Computers & Laptops | June 30, 2023
Windows 11 is undoubtedly the star of Microsoft. After leaving Windows 10 behind, the company’s new operating system promises to occupy the computers of many people for many years. However, it is not without flaws, like its predecessor. The latest flaw, caused by an update, can make the computer run slower than usual due to a system issue.
According to Microsoft itself, updates released starting from May 9th have caused a problem where CPU usage increases. The issue is centered around the Windows File Explorer and has been caused by the KB5026372 update, potentially greatly impacting the system’s performance.
Microsoft explains that the problem occurs when trying to verify effective access permissions from the “Advanced Security Settings” dialog for shared files and folders. This dialog is responsible for causing the File Explorer to continuously request resources from the processor.
In the words of the Redmond-based company, the flaw could cause the user to “be unable to see effective access in the Advanced Security Settings dialog for shared files or folders. On affected devices, when you select the View effective access button, you’ll receive the message Computing effective access.”

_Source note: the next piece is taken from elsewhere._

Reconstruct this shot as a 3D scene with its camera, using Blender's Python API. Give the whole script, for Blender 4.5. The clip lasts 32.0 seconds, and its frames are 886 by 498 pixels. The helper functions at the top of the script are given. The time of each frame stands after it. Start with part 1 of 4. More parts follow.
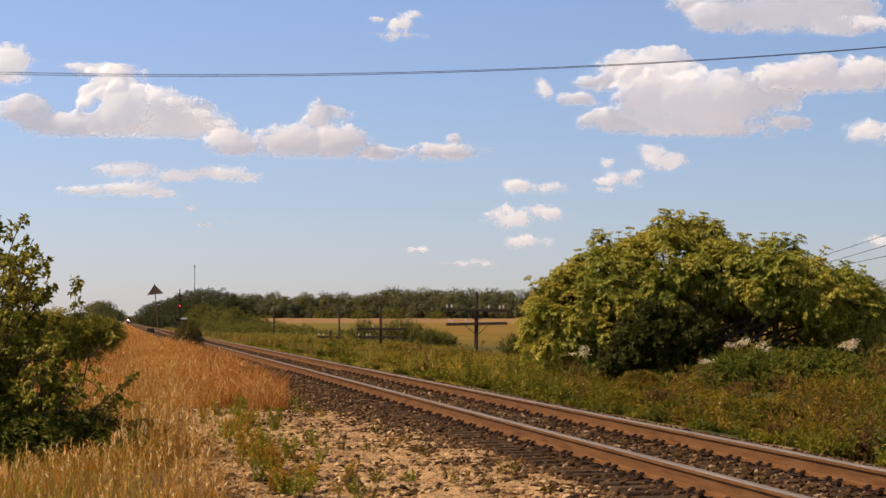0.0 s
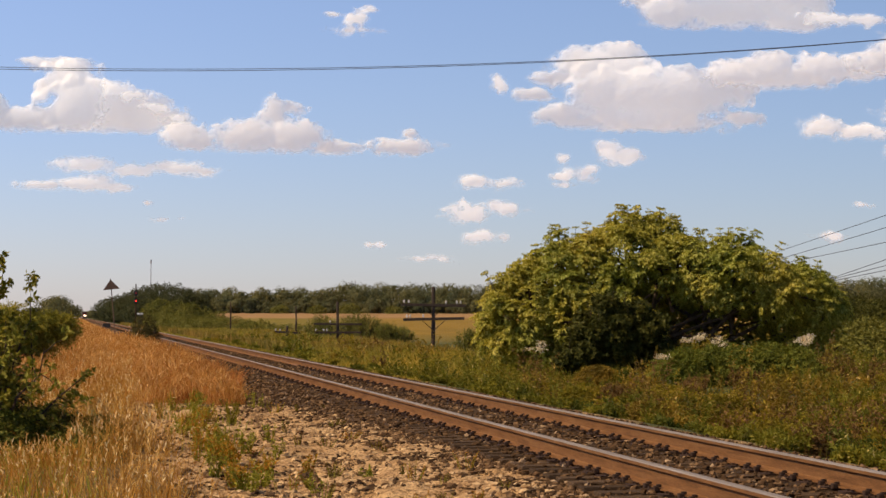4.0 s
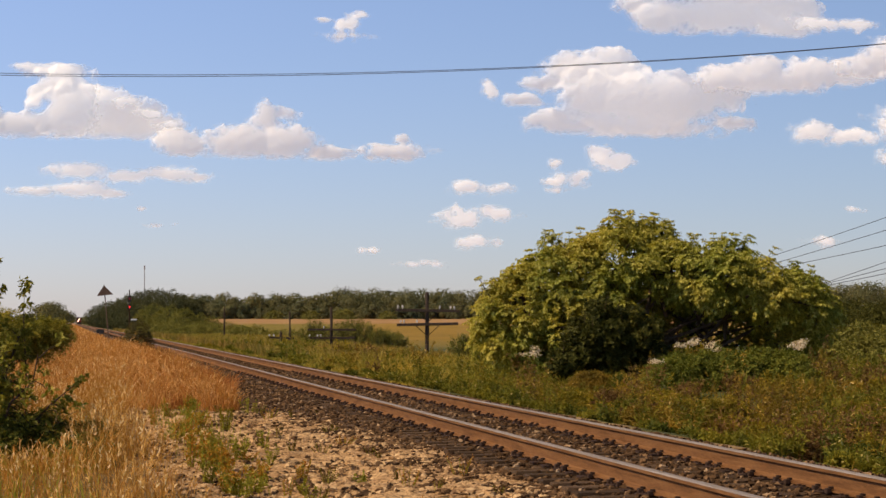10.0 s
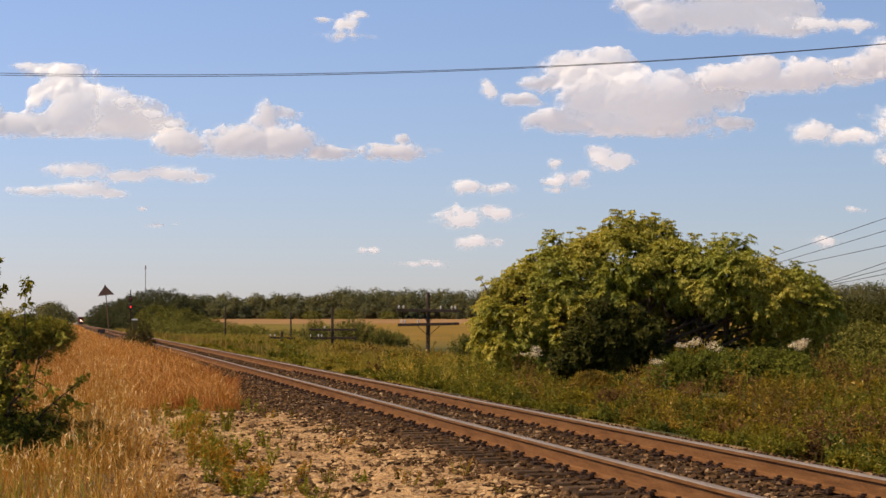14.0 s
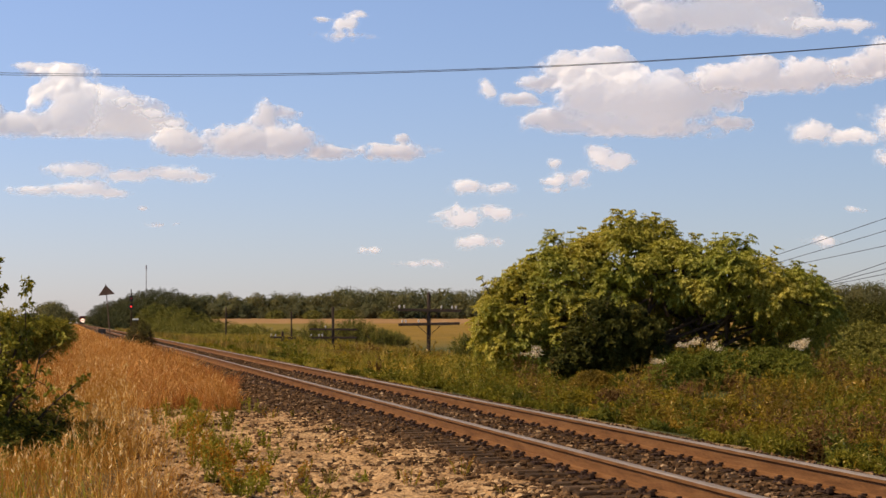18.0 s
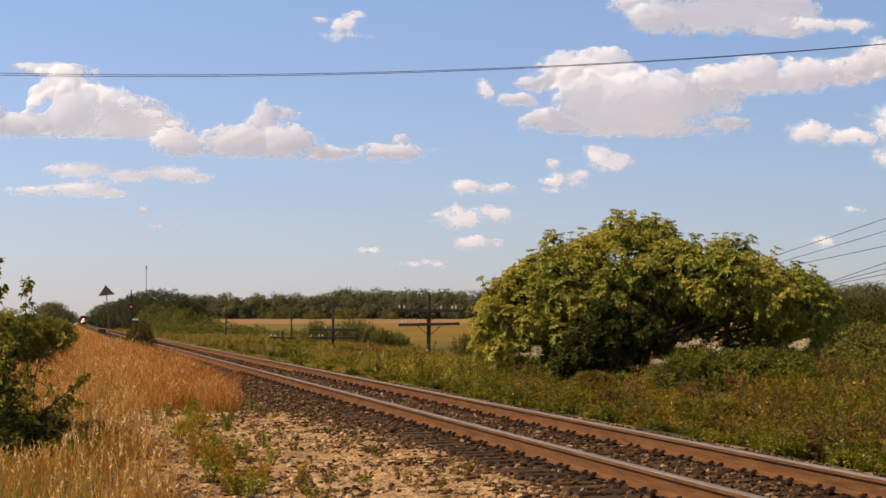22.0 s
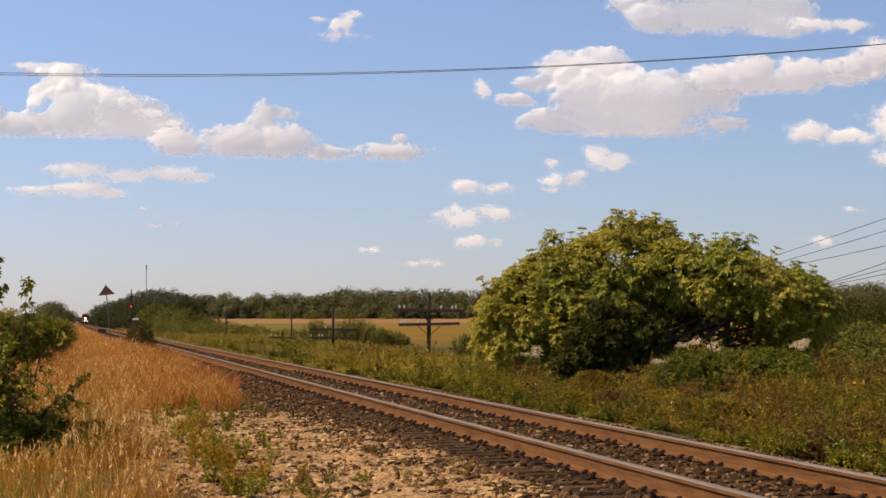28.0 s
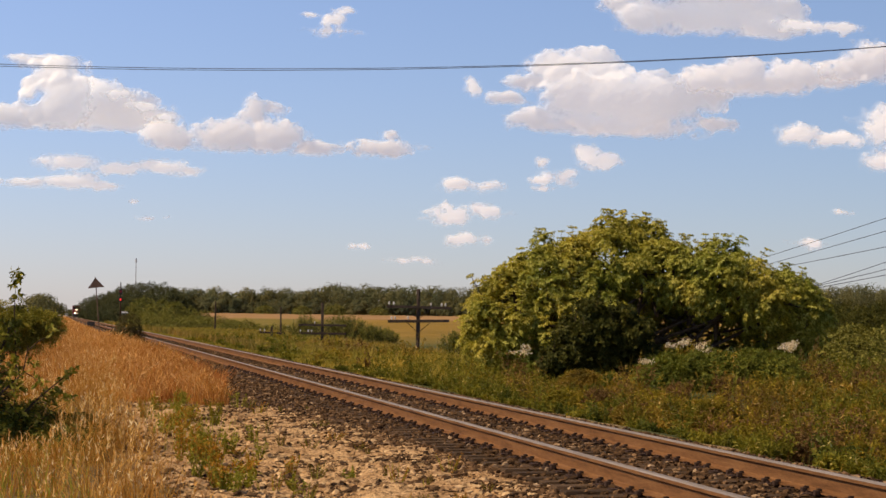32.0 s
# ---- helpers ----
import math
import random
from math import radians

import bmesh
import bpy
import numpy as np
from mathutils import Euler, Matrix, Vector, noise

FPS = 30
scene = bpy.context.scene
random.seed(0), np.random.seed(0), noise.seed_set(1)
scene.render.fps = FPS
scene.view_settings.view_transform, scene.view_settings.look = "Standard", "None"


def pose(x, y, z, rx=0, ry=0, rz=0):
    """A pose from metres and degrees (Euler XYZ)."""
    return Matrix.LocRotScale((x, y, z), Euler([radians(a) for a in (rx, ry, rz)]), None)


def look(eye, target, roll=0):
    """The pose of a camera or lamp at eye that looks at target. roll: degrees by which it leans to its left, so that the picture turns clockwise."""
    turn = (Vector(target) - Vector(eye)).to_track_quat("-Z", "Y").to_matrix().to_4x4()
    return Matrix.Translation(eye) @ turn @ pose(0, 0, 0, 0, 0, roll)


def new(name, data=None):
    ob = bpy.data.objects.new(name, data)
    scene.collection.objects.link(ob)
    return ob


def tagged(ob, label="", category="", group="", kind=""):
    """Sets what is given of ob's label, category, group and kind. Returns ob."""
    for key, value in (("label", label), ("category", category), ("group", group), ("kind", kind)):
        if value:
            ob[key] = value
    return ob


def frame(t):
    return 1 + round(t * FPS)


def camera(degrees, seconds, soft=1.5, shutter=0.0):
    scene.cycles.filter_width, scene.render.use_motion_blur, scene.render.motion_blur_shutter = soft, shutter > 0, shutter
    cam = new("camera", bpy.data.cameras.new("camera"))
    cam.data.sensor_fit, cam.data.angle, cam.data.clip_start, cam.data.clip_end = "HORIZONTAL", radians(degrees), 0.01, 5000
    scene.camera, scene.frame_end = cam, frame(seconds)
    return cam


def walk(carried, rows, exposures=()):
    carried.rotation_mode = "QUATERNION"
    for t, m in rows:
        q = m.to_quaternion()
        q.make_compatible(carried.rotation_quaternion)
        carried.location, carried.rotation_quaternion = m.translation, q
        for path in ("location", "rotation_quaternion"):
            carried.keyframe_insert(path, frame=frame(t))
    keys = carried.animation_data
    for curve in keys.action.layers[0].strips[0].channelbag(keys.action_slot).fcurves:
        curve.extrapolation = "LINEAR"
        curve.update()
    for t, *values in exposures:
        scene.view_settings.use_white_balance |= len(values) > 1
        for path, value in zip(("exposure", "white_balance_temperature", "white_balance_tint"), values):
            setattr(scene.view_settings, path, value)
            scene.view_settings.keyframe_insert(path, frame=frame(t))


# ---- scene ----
EYE = (0.0, 0.0, 1.56)
RAIL_TOP = 0.35
RAIL_X = (4.70, 6.21)
cam = camera(24.6, 32.0, soft=1.5)
TURNS = (
    (0.0, 8.979, 2.054, 0.07), (1.0, 8.979, 2.058, 0.07), (2.0, 8.975, 2.060, 0.06), (2.5, 8.953, 2.060, 0.04),
    (2.7, 9.02, 2.050, 0.03), (3.0, 9.393, 1.998, 0.03), (3.5, 9.956, 1.854, 0.05), (5.5, 10.392, 2.257, 0.03),
    (6.0, 10.463, 2.214, -0.02), (6.5, 10.467, 2.141, -0.02), (7.0, 10.445, 2.105, 0.0), (7.5, 10.425, 2.090, -0.02),
    (8.0, 10.419, 2.069, -0.02), (9.0, 10.395, 2.069, -0.03), (10.0, 10.37, 2.069, -0.03), (11.0, 10.346, 2.069, -0.03),
    (12.0, 10.345, 2.069, -0.03), (13.0, 10.342, 2.069, -0.03), (14.5, 10.342, 2.069, -0.02), (16.5, 10.347, 2.069, -0.03),
    (18.0, 10.323, 2.062, -0.01), (20.0, 10.322, 2.067, -0.01), (22.0, 10.323, 2.069, -0.02), (24.0, 10.324, 2.08, -0.01),
    (25.5, 10.319, 2.086, -0.01), (27.5, 10.32, 2.062, 0.0), (29.0, 10.323, 2.068, -0.01), (30.5, 10.325, 2.069, -0.01),
    (31.0, 10.314, 2.158, 0.2), (31.5, 10.547, 2.191, 0.55), (32.0, 10.596, 1.988, 0.75))
walk(cam, [(t, pose(*EYE, 90 + up, 0, -turn) @ pose(0, 0, 0, 0, 0, lean)) for t, turn, up, lean in TURNS],
     [(0.0, 0.10, 6500, 20), (32.0, 0.10, 6500, 20)])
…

The company further states, “The query results may not be displayed, and explorer.exe may continue to use the CPU,” even after closing the Advanced Security Settings dialog. “It is unlikely that consumers using Windows devices at home will experience this issue,” the statement reads.
Thus, this problem affects networked computers more than personal devices because it specifically involves shared files or folders. Fortunately, the solution to the problem is simple; restarting the computer or logging out will be sufficient to reset the CPU usage and prevent the problem from reoccurring. The error affects all versions of Windows 11 (both 21H2 and 22H2), as well as devices running Windows Server 2022.
If, by any chance, this error is causing you headaches and you don’t want to keep restarting your PC, we have good news. Microsoft has promised that they are working to resolve this issue and plan to release a permanent solution by the end of this month, June.